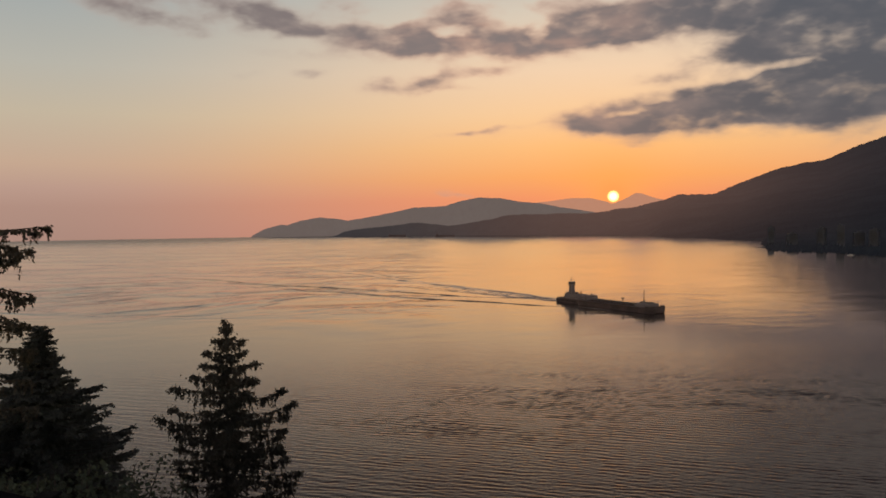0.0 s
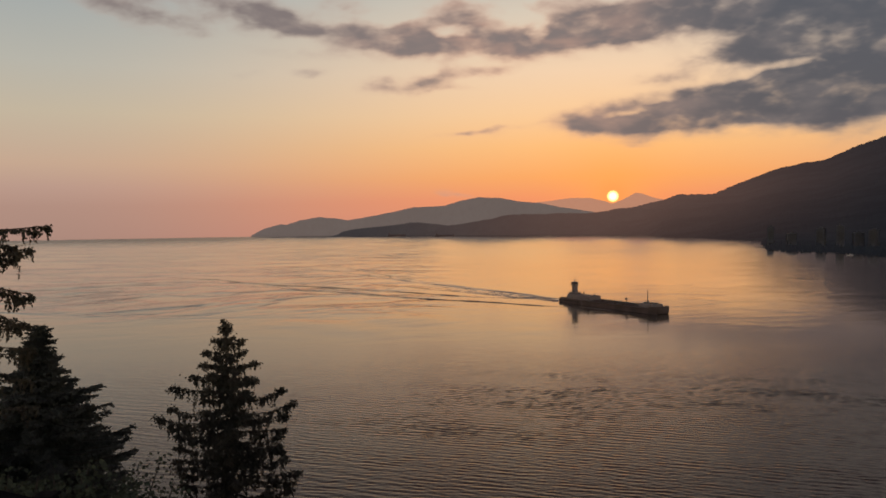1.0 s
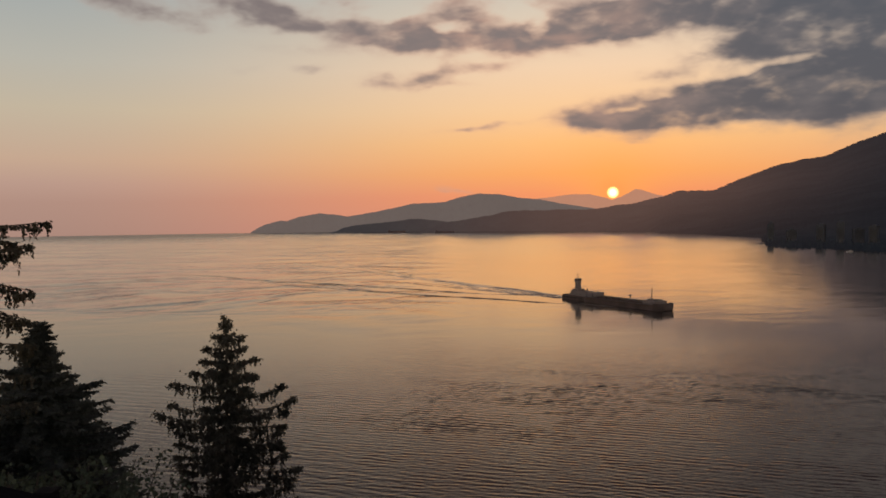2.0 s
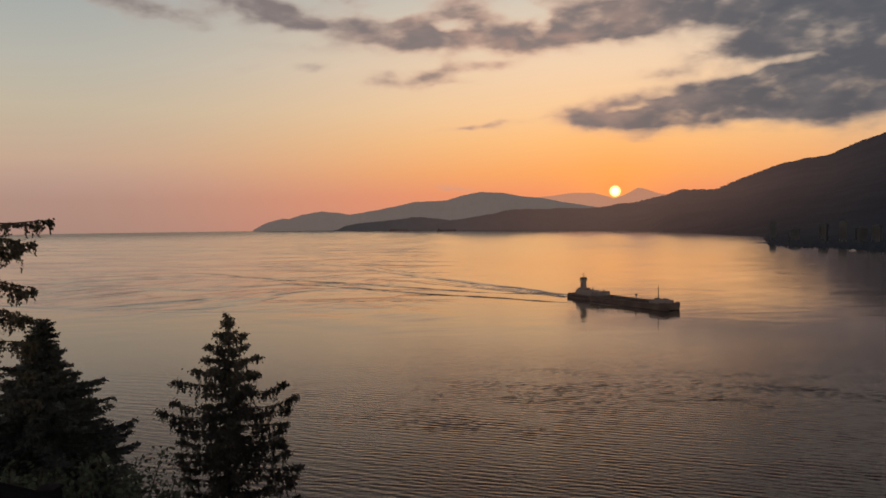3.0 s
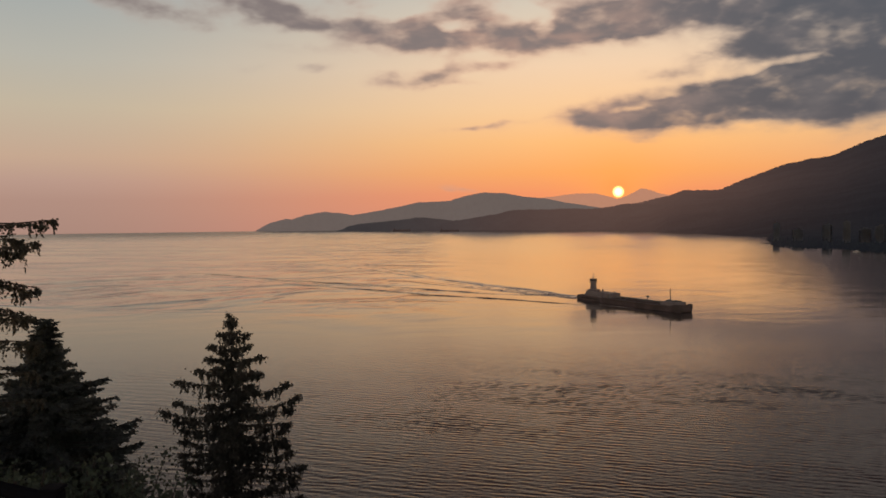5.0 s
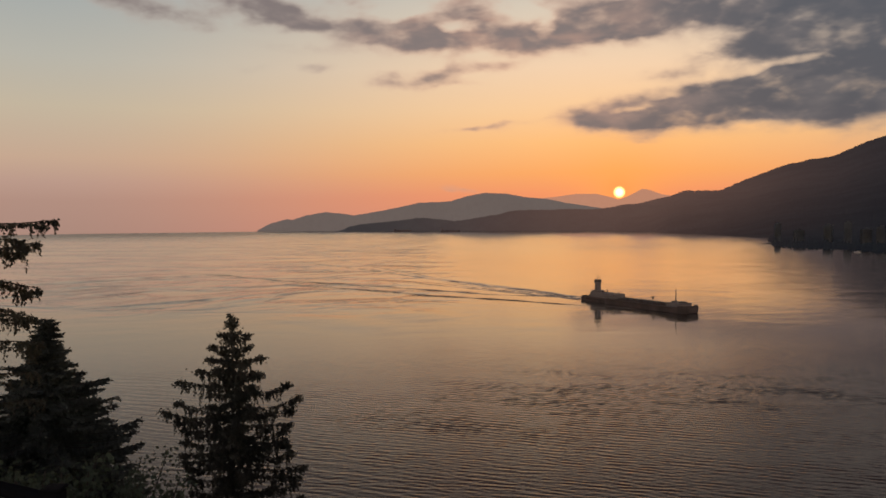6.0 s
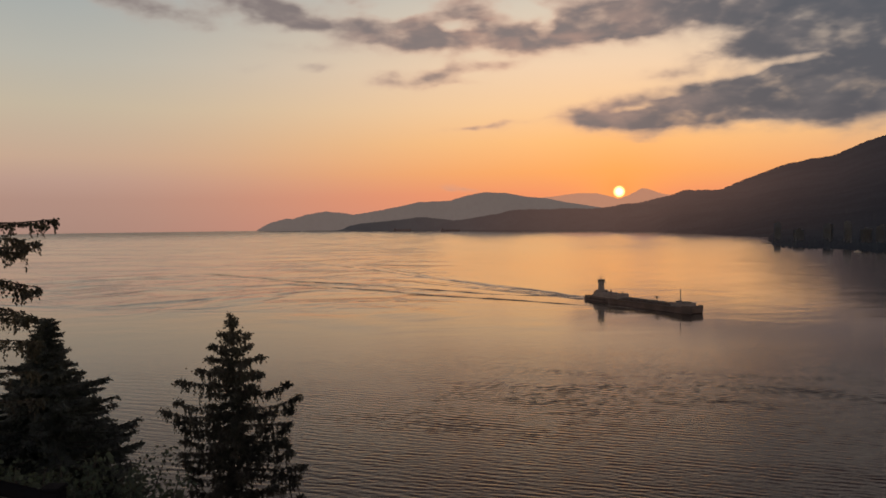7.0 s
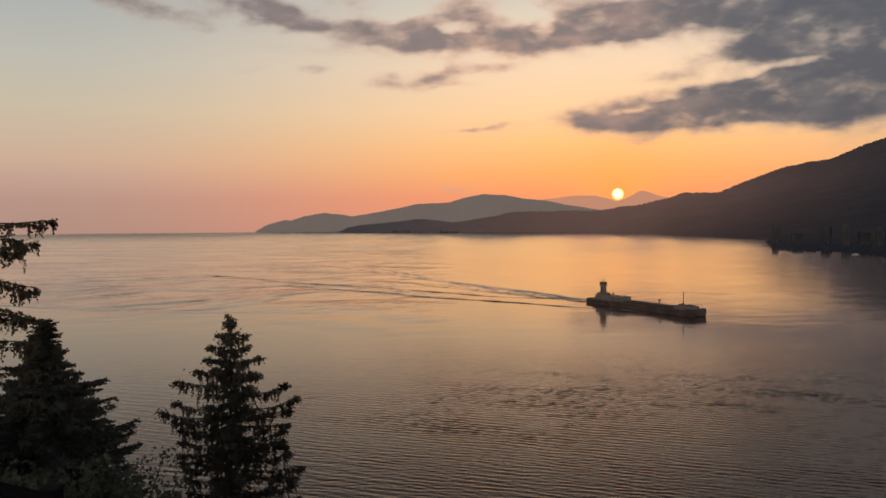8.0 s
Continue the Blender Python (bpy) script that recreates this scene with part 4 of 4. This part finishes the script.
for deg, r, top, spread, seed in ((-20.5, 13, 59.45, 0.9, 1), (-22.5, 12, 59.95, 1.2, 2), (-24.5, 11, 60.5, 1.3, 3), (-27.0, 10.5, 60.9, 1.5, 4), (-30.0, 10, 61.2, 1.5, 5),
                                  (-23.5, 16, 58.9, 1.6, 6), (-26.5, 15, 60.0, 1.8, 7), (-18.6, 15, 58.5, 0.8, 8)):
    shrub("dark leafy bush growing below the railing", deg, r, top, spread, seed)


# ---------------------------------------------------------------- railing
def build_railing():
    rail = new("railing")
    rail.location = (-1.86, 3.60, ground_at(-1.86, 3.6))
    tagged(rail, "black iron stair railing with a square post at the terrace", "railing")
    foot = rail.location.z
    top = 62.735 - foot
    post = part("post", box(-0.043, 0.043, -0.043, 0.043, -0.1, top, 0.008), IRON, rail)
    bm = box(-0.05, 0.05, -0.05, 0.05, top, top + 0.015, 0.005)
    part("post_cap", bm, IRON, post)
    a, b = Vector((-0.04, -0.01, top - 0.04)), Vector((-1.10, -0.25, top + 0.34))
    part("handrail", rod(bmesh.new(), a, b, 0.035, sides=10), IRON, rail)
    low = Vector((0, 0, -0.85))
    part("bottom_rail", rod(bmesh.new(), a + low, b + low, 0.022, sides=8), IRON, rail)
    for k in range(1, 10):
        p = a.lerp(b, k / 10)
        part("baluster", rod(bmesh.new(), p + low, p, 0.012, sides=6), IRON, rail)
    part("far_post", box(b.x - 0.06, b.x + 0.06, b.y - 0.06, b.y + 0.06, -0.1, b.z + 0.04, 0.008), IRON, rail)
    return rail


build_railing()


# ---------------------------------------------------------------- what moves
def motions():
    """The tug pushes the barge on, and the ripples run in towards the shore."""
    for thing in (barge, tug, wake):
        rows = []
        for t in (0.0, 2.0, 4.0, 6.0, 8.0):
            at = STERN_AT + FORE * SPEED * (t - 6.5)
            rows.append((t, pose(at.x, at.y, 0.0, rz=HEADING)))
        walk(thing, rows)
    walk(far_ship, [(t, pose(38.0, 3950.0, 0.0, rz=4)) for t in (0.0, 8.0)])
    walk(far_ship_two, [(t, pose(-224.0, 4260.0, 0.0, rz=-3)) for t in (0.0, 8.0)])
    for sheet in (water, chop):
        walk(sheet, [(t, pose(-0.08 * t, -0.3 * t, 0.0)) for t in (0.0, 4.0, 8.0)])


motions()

===============

*DIRECTIONS FOR THIS TASK:* Go through the lines above. Select every one that has the string "with".

*ANSWER:*
Continue the Blender Python (bpy) script that recreates this scene with part 4 of 4. This part finishes the script.
    tagged(rail, "black iron stair railing with a square post at the terrace", "railing")